The Fed’s massive injections of liquidity into the financial system, therefore, never leave the canyons of Wall Street. They neither stimulate main street spending and output nor push the consumer prices higher toward the Fed’s arbitrary 2% target.
Instead, in the name of full employment labor utilization and filling the Keynesian bathtub of potential GDP full to the brim, 90 months of ZIRP and $3.5 trillion of balance sheet expansion via QE have simply inflated financial asset prices to the nosebleed section of history relative to income and growth. The Fed has thereby generated still another giant financial bubble that will inexorably collapse on its own weight.
That day is coming soon and will come as another shocking surprise to both the denizens of the Eccles Building and the gamblers still left in the Wall Street casino. Owing to their mutual presumption that the Fed’s lunatic policies have actually worked and that something again to the nirvana of Keynesian full employment is close at hand, they are utterly blind to the facts of approaching recession.
Yet when it becomes no longer deniable, the market will panic because the god of central bank stimulus will have self-evidently failed once again. In the meanwhile, the level of incredulity among the Cool-Aid drinkers becomes ever more remarkable.
Even the BLS establishment survey——-a lagging indicator that is deeply flawed——indicates that US economy is cooling at a rapid rate. Indeed, the rate of gain during the last three months has slowed to 115,000.
But there is even more. The Fed itself has developed a composite labor market conditions index which combines data from approximately 19 series. During the last cycle, this index began turning down in January 2007. That was 12 months before the recession officially began, 14 months before the level of jobs in the nonfarm payroll report began to fall, and 20 months before the Wall Street meltdown in September 2008.
The fact is, the same pattern has materialized once again. The labor market conditions index began to rollover more than two years ago. And after stabilizing during mid-2015, it has resumed its downward course—–just as the rate of monthly gain in the establishment survey has begun to decisively weaken.
As we have frequently noted, there is one indicator of business conditions and the labor market situation that suffers no distortion owing to statistical artifacts like the BLS’ faulty season maladjustments and its obsolete birth-death model. To wit, the daily payroll withholding collections of the US Treasury Department.
As shown in the graph below, the smoothed three-month rolling average rate of gain has slowed sharply. After rising by nearly 10% over prior year in early 2014, the year-over-year rate of gain declined to the 4-5% range last year, and is now increasing at only 2.8%.
Given that hourly wage gains are running in the 2.0-2.5% range, the implied rate of growth in actual labor hours employed has slumped close to zero. That is, employers are sending in withholding payments from an economy that is operating at stall speed, at best.
Needless to say, the Fed has pumped the third financial bubble of this century with even more reckless abandon than it did during the dotcom boom and the housing boom.
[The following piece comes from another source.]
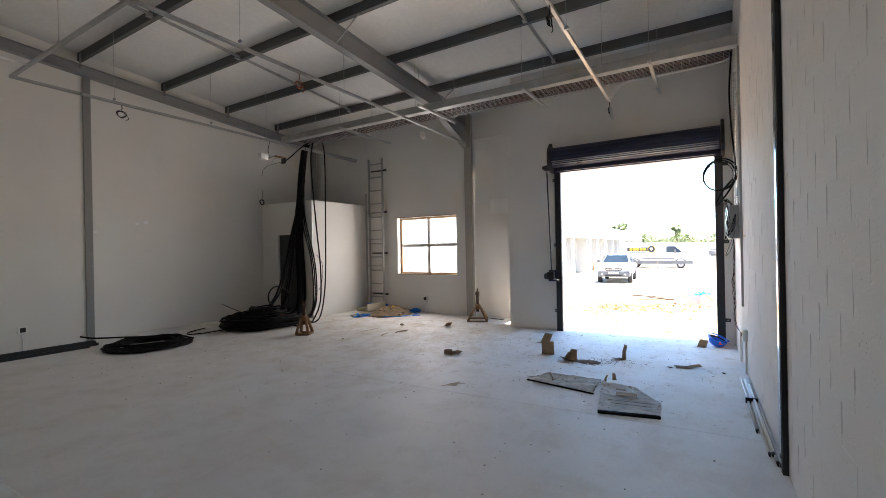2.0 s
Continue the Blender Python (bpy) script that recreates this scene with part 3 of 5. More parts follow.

For the time being, that has led to a massive $40 trillion gain in the value of financial assets held by US households——-85% of which are attributable to the top 10%of households.
The same cannot be said for labor—-notwithstanding the Fed’s preoccupation with full-employment. In fact, there were nearly 2 million fewer full-time, full-pay “breadwinner jobs” in the US during May than there were in January 2001.
As we said in the beginning of Part 1, there is a huge irony here. Wealthy households—and especially Wall Street speculators and the 1%—– have never had it so good. And its all owing to the opening that two left/labor politicians gave to power-aggrandizing central bankers nearly four decades ago.
Hubert Humphrey and Augustus Hawkins are surely rolling in their graves.